• _Task to carry out_: Work through the material below line by line and say how many lines include the word "with". Only the number, please.

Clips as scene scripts
§ §

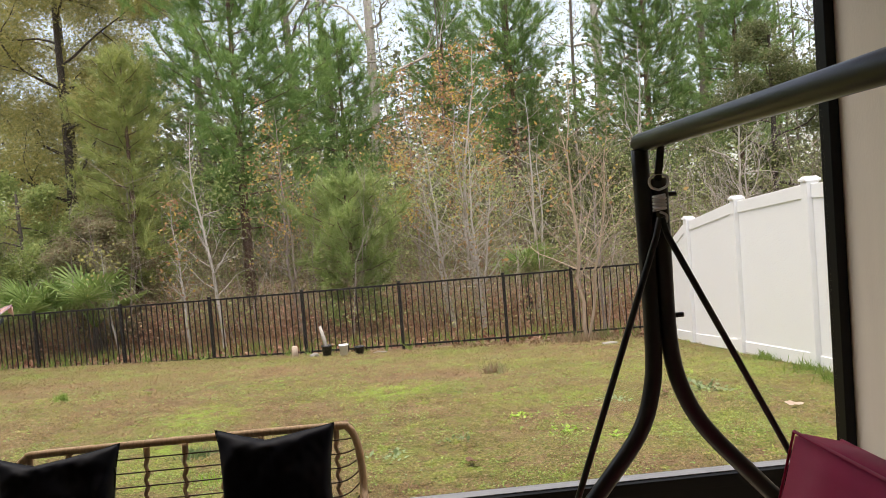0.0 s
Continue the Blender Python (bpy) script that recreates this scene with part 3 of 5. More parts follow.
def loveseat():
    b = thing("loveseat", (-1.1, 2.433, FLOOR), "tan woven rattan loveseat with an open wire back", "loveseat")
    inv = Matrix.Translation((1.1, -2.4, -FLOOR))

    def add(name, bm, mat, label=""):
        bmesh.ops.transform(bm, matrix=inv, verts=bm.verts[:])
        return part(name, bm, mat, b, label)

    y, z = 2.735, 0.751
    left = [(-1.82, 2.10, 0.47), (-1.80, 2.30, 0.485), (-1.775, 2.50, 0.487), (-1.762, 2.60, 0.495), (-1.752, 2.66, 0.525), (-1.735, 2.695, 0.60), (-1.70, 2.722, 0.69), (-1.655, y, 0.742)]
    right = [(-0.51, y, 0.742), (-0.48, 2.722, 0.69), (-0.466, 2.695, 0.60), (-0.464, 2.66, 0.525), (-0.458, 2.60, 0.495), (-0.445, 2.50, 0.487), (-0.42, 2.30, 0.485), (-0.40, 2.10, 0.47)]
    add("top_rail", wrapped(left + [(-1.59, y, z), (-1.1, y + 0.01, z), (-0.575, y, z)] + right, 0.0142, pitch=0.0065), M_RATTAN)

    def rail_at(side, zz):
        zs = [p[2] for p in side]
        order = np.argsort(zs)
        return Vector([float(np.interp(zz, np.array(zs)[order], np.array([p[n] for p in side])[order])) for n in range(2)] + [zz])

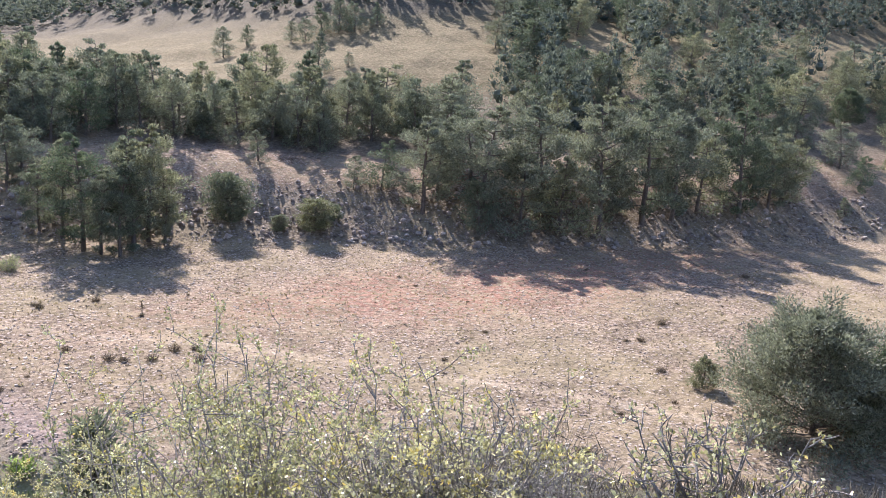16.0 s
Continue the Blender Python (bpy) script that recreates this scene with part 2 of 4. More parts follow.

§ §

• _Response_: 3